begin Data to process
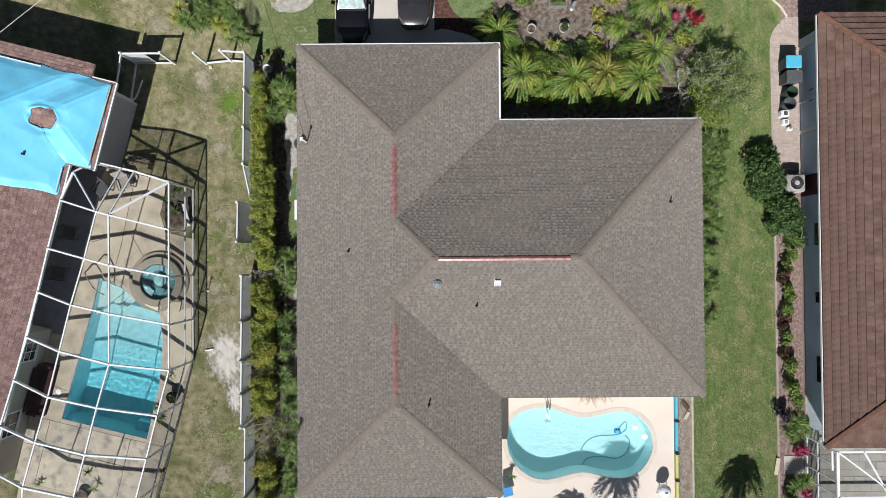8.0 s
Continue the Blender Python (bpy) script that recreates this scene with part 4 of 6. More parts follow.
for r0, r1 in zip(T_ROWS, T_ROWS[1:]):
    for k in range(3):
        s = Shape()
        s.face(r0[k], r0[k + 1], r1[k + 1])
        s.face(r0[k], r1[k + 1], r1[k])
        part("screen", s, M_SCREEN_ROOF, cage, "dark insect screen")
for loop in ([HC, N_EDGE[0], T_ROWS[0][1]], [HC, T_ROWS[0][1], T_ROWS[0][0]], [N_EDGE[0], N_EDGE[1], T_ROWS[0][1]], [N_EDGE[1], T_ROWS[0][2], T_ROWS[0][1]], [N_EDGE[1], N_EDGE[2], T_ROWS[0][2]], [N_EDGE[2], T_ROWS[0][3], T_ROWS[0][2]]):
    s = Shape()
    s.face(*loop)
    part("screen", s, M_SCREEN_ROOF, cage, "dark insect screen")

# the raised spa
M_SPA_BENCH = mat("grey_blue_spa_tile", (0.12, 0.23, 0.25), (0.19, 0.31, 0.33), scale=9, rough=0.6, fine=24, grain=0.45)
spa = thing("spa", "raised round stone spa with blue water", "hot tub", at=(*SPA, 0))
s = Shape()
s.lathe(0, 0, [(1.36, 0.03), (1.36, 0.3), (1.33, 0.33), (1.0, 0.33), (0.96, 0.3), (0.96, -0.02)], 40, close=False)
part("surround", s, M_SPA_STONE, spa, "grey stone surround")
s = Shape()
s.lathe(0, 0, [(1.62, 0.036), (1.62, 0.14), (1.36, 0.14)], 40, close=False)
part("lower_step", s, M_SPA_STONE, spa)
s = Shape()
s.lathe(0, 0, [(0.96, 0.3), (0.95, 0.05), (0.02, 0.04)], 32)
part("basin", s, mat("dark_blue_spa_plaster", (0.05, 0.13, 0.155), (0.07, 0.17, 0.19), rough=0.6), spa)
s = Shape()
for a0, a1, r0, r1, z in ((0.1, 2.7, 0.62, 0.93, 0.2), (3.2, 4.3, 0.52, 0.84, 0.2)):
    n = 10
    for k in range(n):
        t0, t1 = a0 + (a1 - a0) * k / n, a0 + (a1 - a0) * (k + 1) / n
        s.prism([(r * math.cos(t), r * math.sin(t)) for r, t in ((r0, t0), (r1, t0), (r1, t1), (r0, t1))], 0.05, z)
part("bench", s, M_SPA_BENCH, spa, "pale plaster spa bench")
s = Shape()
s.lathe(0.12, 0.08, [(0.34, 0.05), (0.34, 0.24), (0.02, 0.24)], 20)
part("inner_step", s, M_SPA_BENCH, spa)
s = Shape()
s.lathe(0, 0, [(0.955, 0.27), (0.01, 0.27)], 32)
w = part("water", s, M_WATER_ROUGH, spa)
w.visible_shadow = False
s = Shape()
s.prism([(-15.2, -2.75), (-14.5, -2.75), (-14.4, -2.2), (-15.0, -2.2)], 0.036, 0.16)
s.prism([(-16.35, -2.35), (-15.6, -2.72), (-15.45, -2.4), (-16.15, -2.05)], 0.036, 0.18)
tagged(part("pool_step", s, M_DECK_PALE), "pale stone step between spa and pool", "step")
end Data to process
begin Data to process
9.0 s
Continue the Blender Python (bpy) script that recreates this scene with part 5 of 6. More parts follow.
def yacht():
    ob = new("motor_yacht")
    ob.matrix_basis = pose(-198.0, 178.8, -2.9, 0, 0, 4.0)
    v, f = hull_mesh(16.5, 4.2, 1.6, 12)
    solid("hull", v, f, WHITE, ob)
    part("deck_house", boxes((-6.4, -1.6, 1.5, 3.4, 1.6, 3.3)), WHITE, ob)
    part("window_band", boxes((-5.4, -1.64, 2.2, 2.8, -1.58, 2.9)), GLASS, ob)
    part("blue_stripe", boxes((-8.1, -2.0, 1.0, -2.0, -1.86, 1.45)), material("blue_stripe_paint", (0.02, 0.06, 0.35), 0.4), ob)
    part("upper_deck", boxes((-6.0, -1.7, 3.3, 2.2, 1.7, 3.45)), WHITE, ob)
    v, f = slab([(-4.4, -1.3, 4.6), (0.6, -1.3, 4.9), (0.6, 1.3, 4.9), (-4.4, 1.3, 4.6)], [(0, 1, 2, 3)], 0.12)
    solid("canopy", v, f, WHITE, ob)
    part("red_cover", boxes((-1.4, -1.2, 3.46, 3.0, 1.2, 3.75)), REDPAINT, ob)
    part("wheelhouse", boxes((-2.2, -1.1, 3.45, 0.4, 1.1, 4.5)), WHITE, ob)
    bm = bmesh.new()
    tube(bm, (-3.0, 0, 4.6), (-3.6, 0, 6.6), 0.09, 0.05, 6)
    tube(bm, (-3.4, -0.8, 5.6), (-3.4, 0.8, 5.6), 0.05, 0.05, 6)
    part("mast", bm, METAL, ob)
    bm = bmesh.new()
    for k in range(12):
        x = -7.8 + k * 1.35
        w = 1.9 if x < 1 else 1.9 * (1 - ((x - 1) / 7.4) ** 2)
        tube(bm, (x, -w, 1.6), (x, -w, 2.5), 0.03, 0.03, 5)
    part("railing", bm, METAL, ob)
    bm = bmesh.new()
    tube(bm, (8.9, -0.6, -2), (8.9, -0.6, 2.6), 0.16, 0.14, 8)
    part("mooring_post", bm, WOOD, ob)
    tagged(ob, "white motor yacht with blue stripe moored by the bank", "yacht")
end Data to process
_The problem_
In the listing above, locate each line with "follow" and copy it.

_Solution to the exercise_
Continue the Blender Python (bpy) script that recreates this scene with part 4 of 6. More parts follow.
Continue the Blender Python (bpy) script that recreates this scene with part 5 of 6. More parts follow.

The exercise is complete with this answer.